Así que las metrópolis optaron por abortar desde el principio la creación de esos Estados nacionales, socialistas y soberanos. El famoso “método Yakarta”, un millón de muertos entre los años 1965 y 1966, asesinados por militares de Indonesia con el apoyo, organización y complicidad de los EEUU y de la bella Holanda para evitar que aquel país se convirtiera en un Estado socialista y soberano, fue un ejemplo claro de que todo valía para evitar seguir perdiendo territorios. Tan efectivo resultó en Indonesia que se convirtió en el modelo que los EEUU y las demás potencias imperialistas aplicaron sin recato por todo el mundo. En Valparaíso, Santiago de Chile y otras ciudades chilenas, aparecieron unos días antes del golpe de Pinochet unas misteriosas frases pintadas en las calles: “viene Yakarta”, decían. Pocos sabían que significaban, pero pronto lo entendieron con toda su crudeza. Y los golpes de Estado, los atentados y asesinatos de líderes políticos, las invasiones e interminables guerras civiles como las del Congo, Angola y Mozambique se pusieron a la orden del día y se mantuvieron durante décadas. Y aún siguen. El último en caer: Siria.

Ahora, con la guerra en Ucrania, nos encontramos en una nueva fase del mismo proceso. La OTAN hace hoy día en Ucrania la misma función que hizo Leclerc y el cuerpo expedicionario francés en Indochina. Y lo hace por mandato, entre otros, de socialdemócratas, verdes e izquierdas varias transversales que han asumido que su misión histórica es mantener a toda costa el “jardín europeo” y las relaciones de dominación con la periferia que lo hace posible.

Y aquí conviene insistir en una cuestión importante que está en el origen de la pérdida de identidad teórica de nuestra “izquierda de clase”. Ya en los primeros meses de la Revolución Rusa la socialdemocracia europea se levantó en contra de los bolcheviques. Los ecos de la negación llegaron también a las páginas de El Socialista, donde el propio Pablo Iglesias escribió contra aquella “disparatada aventura”. Luego vino el cisma de la socialdemocracia y la creación de los partidos comunistas europeos que, curiosamente y andando el tiempo, llegaron a la misma o similar conclusión.

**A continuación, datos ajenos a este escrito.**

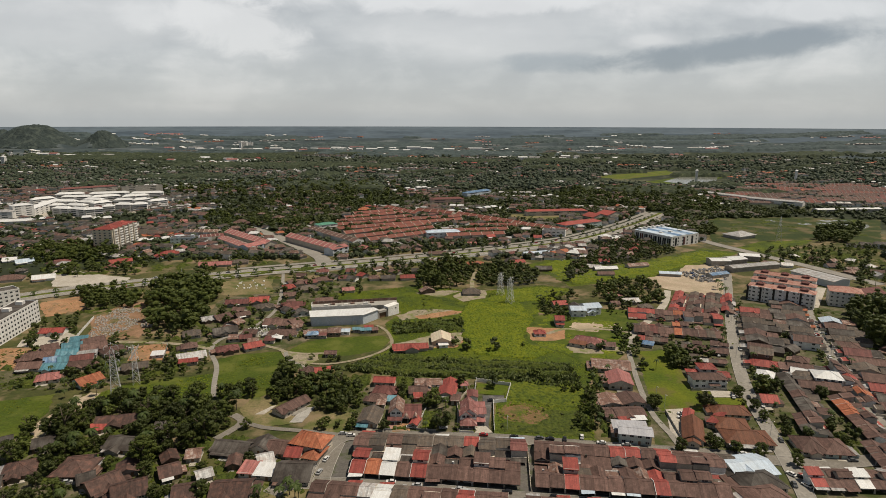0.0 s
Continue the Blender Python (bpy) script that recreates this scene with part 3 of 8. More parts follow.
def house(x1, y1, x2, y2, d, roof="b", wall="c", h=3.2, style="x", rise=None, over=0.7, floors=1, porch=0.0, porch_roof=None, win=True, name="house", label="", category="house", group="", wing=None, z=0.0):
    """A house whose front runs from (x1, y1) to (x2, y2); it reaches d metres back from there. wing: (from, to, out, style) of a part that stands out in front."""
    w = math.hypot(x2 - x1, y2 - y1)
    turn = math.degrees(math.atan2(y2 - y1, x2 - x1))
    if name == "house":
        h *= 0.9
    if rise is None:
        rise = {"x": d, "y": w, "hip": min(w, d)}.get(style, 4.0) / 2 * 0.45
        rise = min(rise, 4.2)
    hh = h * floors
    FOOT.append((x1, y1, radians(turn), w, d))
    BUILT.append(((x1 + x2) / 2, (y1 + y2) / 2 + d / 2))
    if not label:
        label = "%s house with %s walls and a %s roof" % (("two-storey" if floors == 2 else "single-storey"), WALL_WORDS[wall], ROOF_WORDS[roof])
    ob = thing(name, pose(x1, y1, z, 0, 0, turn), label, category, group)
    part("wall", wall_shape(w, d, hh, style, rise), WALLS[wall], ob)
    part("roof", roof_shape(w, d, hh, style, rise, over), ROOFS[roof], ob, ROOF_WORDS[roof] + " roof")
    near = y1 < 255
    if name == "house" and floors == 1 and not wing and win and 205 < y1 < 480 and w > 7 and style in ("x", "hip", "y"):
        k = random.Random(int(x1 * 11 + y1 * 3))
        if k.random() < 0.7:
            lw, ld, lz = k.uniform(2.4, 4.2), d * k.uniform(0.45, 0.8), hh - k.uniform(0.3, 0.6)
            c = k.choice((roof, roof, "u", "z", "b", "g"))
            right = k.random() < 0.5
            s = Shape()
            s.box(0, 0, 0, lw, ld, lz - 0.75)
            g = part("lean_to_wall", s, WALLS[wall], ob)
            s = Shape()
            a, b = (lz, lz - 0.7) if right else (lz - 0.7, lz)
            s.slab([[(-0.3, -0.5, a), (lw + 0.3, -0.5, b), (lw + 0.3, ld + 0.4, b), (-0.3, ld + 0.4, a)]], 0.1)
            r = part("lean_to_roof", s, ROOFS[c], ob, ROOF_WORDS[c] + " lean-to roof")
            g.matrix_local = r.matrix_local = pose(w + 0.05 if right else -lw - 0.05, d * k.uniform(0.05, 0.3), 0)
        if k.random() < 0.6 and style != "y":
            gw, out, a = w * k.uniform(0.32, 0.45), k.uniform(1.4, 2.8), k.uniform(0.05, 0.5) * w
            s = wall_shape(gw, out, hh - 0.25, "y", gw / 2 * 0.45)
            g = part("gable_wall", s, WALLS[wall], ob)
            r = part("gable_roof", roof_shape(gw, out + d * 0.35, hh - 0.22, "y", gw / 2 * 0.45, 0.6), ROOFS[roof], ob)
            g.matrix_local = r.matrix_local = pose(a, -out, 0)
    if name == "house" and win and y1 < 330:
        k = random.Random(int(x1 * 13 + y1 * 7))
        a = k.uniform(0, 0.4) * w
        s = Shape()
        s.box(a, -k.uniform(1.8, 4.2), 0, a + w * k.uniform(0.4, 0.6), -0.05, 0.36)
        part("apron", s, k.choice((PAVING, CONCRETE, PALEROAD)), ob, "pale concrete apron")
    if porch:
        s = Shape()
        top = h - 0.35 if floors > 1 else h - 0.25
        s.slab([[(0.2, -porch, top - 0.5), (w * 0.62, -porch, top - 0.5), (w * 0.62, 0.02, top), (0.2, 0.02, top)]], 0.1)
        porch_roof = porch_roof or random.Random(int(x1 * 5 + y1)).choice((roof, "z", "w", roof, "u"))
        part("porch_roof", s, ROOFS[porch_roof], ob, ROOF_WORDS[porch_roof] + " porch roof")
        for px in (0.4, w * 0.62 - 0.3) if y1 < 330 else ():
            s = Shape()
            s.box(px, -porch + 0.2, 0, px + 0.2, -porch + 0.4, top - 0.58)
            part("post", s, WALLS[wall], ob)
    if wing:
        a, b, out, st = wing
        s = wall_shape(b - a, out + 0.5, h, st, (b - a) / 2 * 0.45)
        g = part("wing_wall", s, WALLS[wall], ob)
        g.matrix_local = pose(a, -out, 0)
        g = part("wing_roof", roof_shape(b - a, out + d * 0.5, h, st, (b - a) / 2 * 0.45, over), ROOFS[roof], ob)
        g.matrix_local = pose(a, -out, 0.03)
        add_window(ob, (a + b) / 2, -out, 1.0, min(1.8, (b - a) * 0.5), 1.2, pane=near)
    if win and y1 < 480:
        n = max(1, int(w / 3.4))
        far = y1 > 340
        if far:
            n = min(n, 2 if y1 < 470 else 1)
        for f in range(floors):
            for i in range(n):
                x = w * (i + 0.5) / n
                if wing and wing[0] - 0.5 < x < wing[1] + 0.5 and f == 0:
                    continue
                if f == 0 and i == n // 2 and w > 3 and not far:
                    add_door(ob, x, 0)
                else:
                    add_window(ob, x, 0, f * h + 1.0, min(1.9, w / n * 0.6), 1.25, pane=near)
            for i in range(0 if y1 > 300 else max(1, int(d / 5))):
                y = d * (i + 0.5) / max(1, int(d / 5))
                side = (0, -90) if x1 > 0 else (w, 90)
                add_window(ob, side[0], y, f * h + 1.0, 1.4, 1.2, side[1], pane=near)
    return ob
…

Cuando Manuel Sacristán y los suyos, por poner solo un ejemplo, decían que la URSS violaba la teoría marxista y no era socialismo auténtico, no entendían, o no querían entender, que en realidad el proyecto soviético era otra teoría y otra práctica del socialismo, para otros proyectos y modelos de modernidad, quizá “imperfectos”, de los países de la periferia que se han visto forzados a construir otro socialismo —puede que no tenga ni siquiera el nombre de socialismo y da igual, “el nombre no hace la cosa”—, diferente al de las metrópolis. Son los proyectos de modernidad de los campesinos, los esclavos y los pobres hasta lo imposible que ya ha permitido a varios países construir Estados y economías poderosas y soberanas capaces de cuestionar al Occidente colectivo la hegemonía que ha ejercido de forma incuestionable durante los últimos quinientos años.

No se trata de Putin, ni de Trump, ni de Gobiernos, ni de jefes de Estado, se trata de procesos históricos de largo recorrido que a veces se resuelven de forma acelerada y en un territorio relativamente reducido. Ahora estamos en una nueva fase de ese permanente conflicto.